- [INSTRUCTIONS FOR THE TASK]:
Retype each line exactly. Skip images.
_ _ _ _ _ _ _
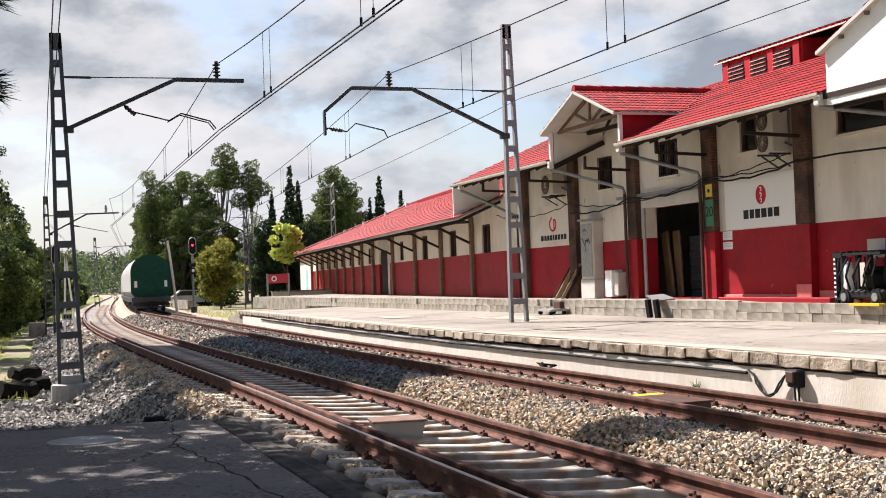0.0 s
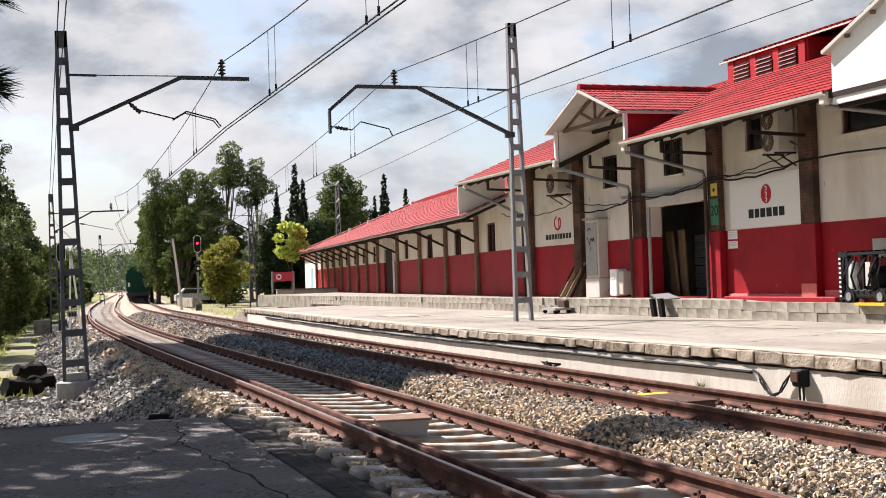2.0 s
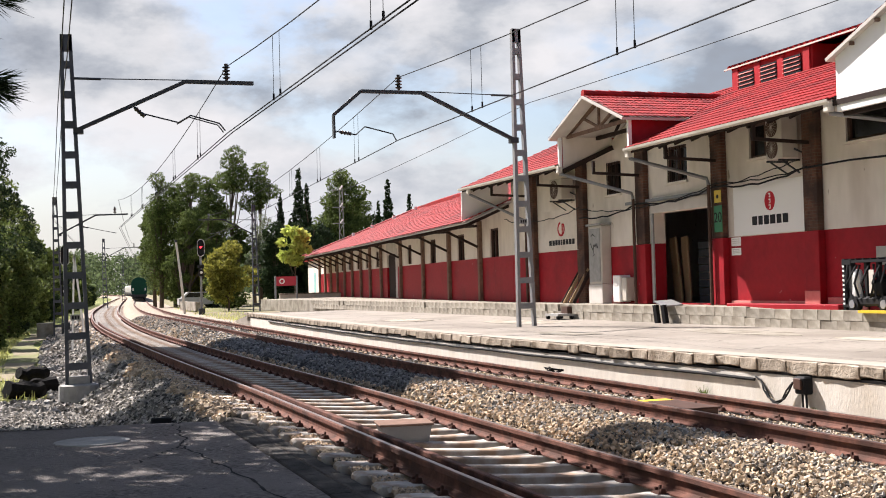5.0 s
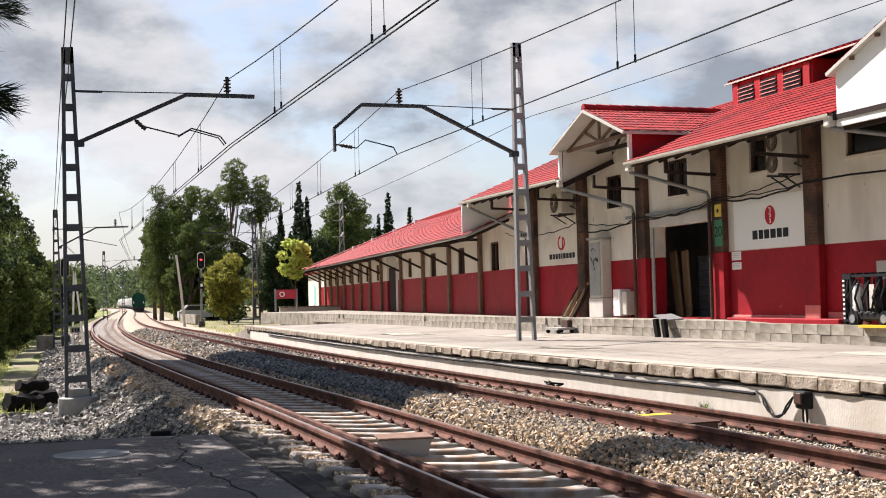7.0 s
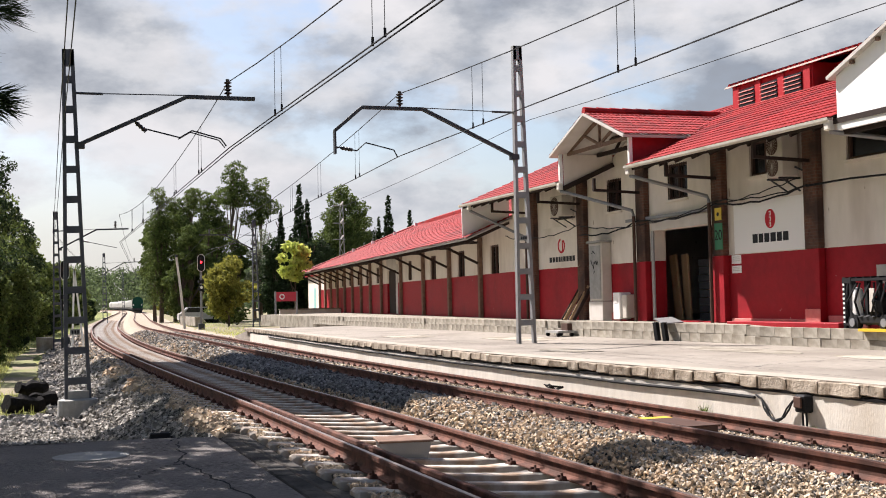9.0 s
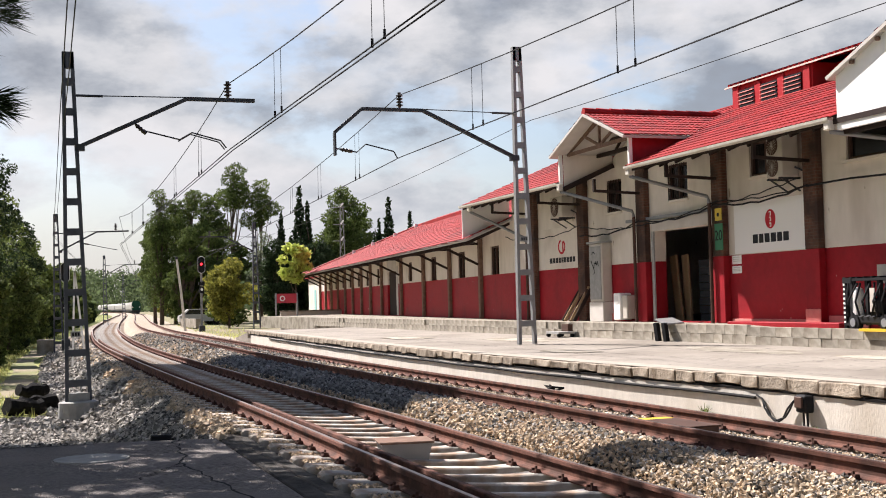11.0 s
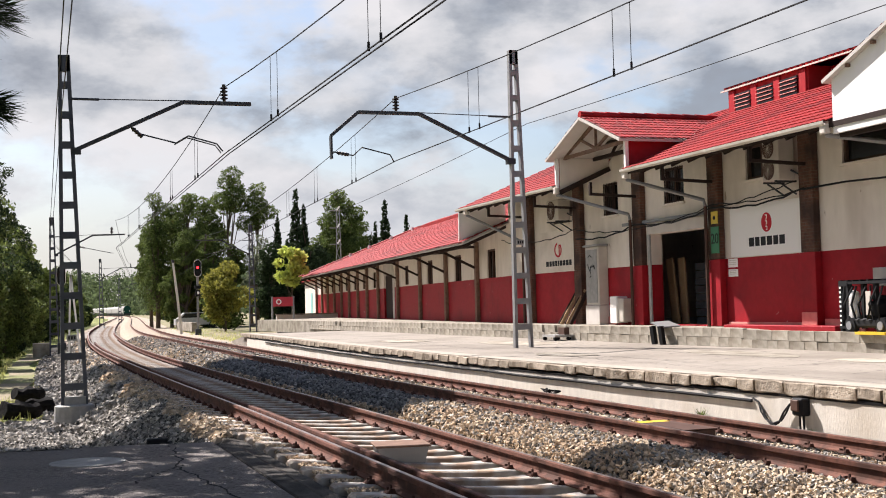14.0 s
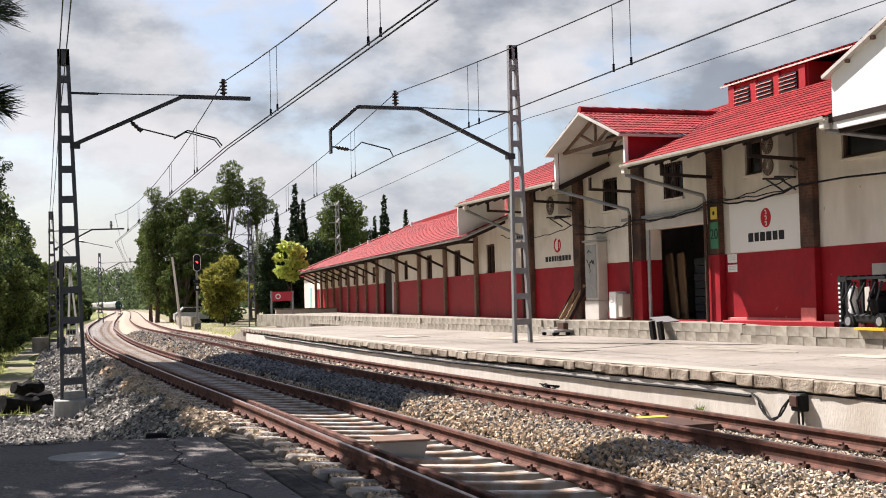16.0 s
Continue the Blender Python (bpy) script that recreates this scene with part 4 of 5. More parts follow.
# ---- freight train ----
def make_wagon(tail):
    w = thing("hopper_wagon", label="dark green round-topped freight wagon at the tail of the train" if tail else "grey round-topped freight wagon in the train", category="wagon", group="freight train")
    half, zb, zs, zt = 1.2, 1.12, 2.75, 3.8
    prof = [(-half * 0.82, zb), (-half, zb + 0.35), (-half, zs)]
    for i in range(1, 12):
        a = math.pi * (1 - i / 12)
        prof.append((half * math.cos(a), zs + (zt - zs) * math.sin(a)))
    prof += [(half, zs), (half, zb + 0.35), (half * 0.82, zb)]
    st = [((0, y, 0), (1, 0, 0), (0, 0, 1)) for y in (0.5, 13.5)]
    body = mesh_part("body", sweep(prof, st), "green_wagon" if tail else "grey_wagon", w)
    rim = [(x * 1.03, 2.5 + (z - 2.5) * 1.03) for x, z in prof]
    mesh_part("end_rim", sweep(rim, [((0, y, 0), (1, 0, 0), (0, 0, 1)) for y in (0.42, 0.55)]), "green_wagon" if tail else "grey_wagon", body)
    if tail:
        mesh_part("side_cover", sweep([(x * 1.015, z * 1.004) for x, z in prof], [((0, y, 0), (1, 0, 0), (0, 0, 1)) for y in (1.2, 13.4)]), "grey_wagon", body, "pale grey sliding side cover")
    part("underframe", boxed(-1.2, 1.2, 0.2, 13.8, 0.82, 1.13), "darksteel", w)
    for x in (-0.95, 0.95):
        bm = bmesh.new()
        lathe(bm, [(0.06, 0), (0.06, 0.35), (0.22, 0.36), (0.22, 0.42)], 12, Matrix.Translation((x, 0.2, 0.98)) @ Matrix.Rotation(radians(90), 4, "X"))
        part("buffer", bm, "darksteel", w)
    for x in (-0.93, 0.93) if tail else ():
        part("tail_plate", boxed(x - 0.09, x + 0.09, 0.40, 0.418, 1.75, 2.15), "signwhite", w, "white reflective tail marker")
    bm = bmesh.new()
    for z in (1.5, 2.35, 2.75):
        box(bm, -half * 0.95, half * 0.95, 0.385, 0.419, z - 0.03, z + 0.03)
    for x in (-0.45, 0.45):
        box(bm, x - 0.03, x + 0.03, 0.388, 0.416, 1.2, 3.4)
    part("end_ribs", bm, "green_wagon" if tail else "grey_wagon", body)
    part("coupling", boxed(-0.12, 0.12, -0.2, 0.2, 0.85, 1.08), "darksteel", w)
    part("end_step", boxed(-1.1, 1.1, 0.1, 0.4, 0.45, 0.52), "darksteel", w)
    for y in (2.0, 3.8, 10.2, 12.0):
        bm = bmesh.new()
        for x in (-0.87, 0.87):
            lathe(bm, [(0.08, -0.07), (0.46, -0.06), (0.46, 0.05), (0.08, 0.07)], 16, Matrix.Translation((x, y, 0.63)) @ Matrix.Rotation(radians(90), 4, "Y"))
        lathe(bm, [(0.07, -0.9), (0.07, 0.9)], 8, Matrix.Translation((0, y, 0.63)) @ Matrix.Rotation(radians(90), 4, "Y"))
        part("wheelset", bm, "darksteel", w)
    for y in (2.9, 11.1):
        part("bogie_frame", boxed(-1.08, 1.08, y - 1.3, y + 1.3, 0.55, 0.8), "darksteel", w)
    return w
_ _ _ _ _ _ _
- [COMPLETE ANSWER]:
0.0 s
2.0 s
5.0 s
7.0 s
9.0 s
11.0 s
14.0 s
16.0 s
Continue the Blender Python (bpy) script that recreates this scene with part 4 of 5. More parts follow.
# ---- freight train ----
def make_wagon(tail):
    w = thing("hopper_wagon", label="dark green round-topped freight wagon at the tail of the train" if tail else "grey round-topped freight wagon in the train", category="wagon", group="freight train")
    half, zb, zs, zt = 1.2, 1.12, 2.75, 3.8
    prof = [(-half * 0.82, zb), (-half, zb + 0.35), (-half, zs)]
    for i in range(1, 12):
        a = math.pi * (1 - i / 12)
        prof.append((half * math.cos(a), zs + (zt - zs) * math.sin(a)))
    prof += [(half, zs), (half, zb + 0.35), (half * 0.82, zb)]
    st = [((0, y, 0), (1, 0, 0), (0, 0, 1)) for y in (0.5, 13.5)]
    body = mesh_part("body", sweep(prof, st), "green_wagon" if tail else "grey_wagon", w)
    rim = [(x * 1.03, 2.5 + (z - 2.5) * 1.03) for x, z in prof]
    mesh_part("end_rim", sweep(rim, [((0, y, 0), (1, 0, 0), (0, 0, 1)) for y in (0.42, 0.55)]), "green_wagon" if tail else "grey_wagon", body)
    if tail:
        mesh_part("side_cover", sweep([(x * 1.015, z * 1.004) for x, z in prof], [((0, y, 0), (1, 0, 0), (0, 0, 1)) for y in (1.2, 13.4)]), "grey_wagon", body, "pale grey sliding side cover")
    part("underframe", boxed(-1.2, 1.2, 0.2, 13.8, 0.82, 1.13), "darksteel", w)
    for x in (-0.95, 0.95):
        bm = bmesh.new()
        lathe(bm, [(0.06, 0), (0.06, 0.35), (0.22, 0.36), (0.22, 0.42)], 12, Matrix.Translation((x, 0.2, 0.98)) @ Matrix.Rotation(radians(90), 4, "X"))
        part("buffer", bm, "darksteel", w)
    for x in (-0.93, 0.93) if tail else ():
        part("tail_plate", boxed(x - 0.09, x + 0.09, 0.40, 0.418, 1.75, 2.15), "signwhite", w, "white reflective tail marker")
    bm = bmesh.new()
    for z in (1.5, 2.35, 2.75):
        box(bm, -half * 0.95, half * 0.95, 0.385, 0.419, z - 0.03, z + 0.03)
    for x in (-0.45, 0.45):
        box(bm, x - 0.03, x + 0.03, 0.388, 0.416, 1.2, 3.4)
    part("end_ribs", bm, "green_wagon" if tail else "grey_wagon", body)
    part("coupling", boxed(-0.12, 0.12, -0.2, 0.2, 0.85, 1.08), "darksteel", w)
    part("end_step", boxed(-1.1, 1.1, 0.1, 0.4, 0.45, 0.52), "darksteel", w)
    for y in (2.0, 3.8, 10.2, 12.0):
        bm = bmesh.new()
        for x in (-0.87, 0.87):
            lathe(bm, [(0.08, -0.07), (0.46, -0.06), (0.46, 0.05), (0.08, 0.07)], 16, Matrix.Translation((x, y, 0.63)) @ Matrix.Rotation(radians(90), 4, "Y"))
        lathe(bm, [(0.07, -0.9), (0.07, 0.9)], 8, Matrix.Translation((0, y, 0.63)) @ Matrix.Rotation(radians(90), 4, "Y"))
        part("wheelset", bm, "darksteel", w)
    for y in (2.9, 11.1):
        part("bogie_frame", boxed(-1.08, 1.08, y - 1.3, y + 1.3, 0.55, 0.8), "darksteel", w)
    return w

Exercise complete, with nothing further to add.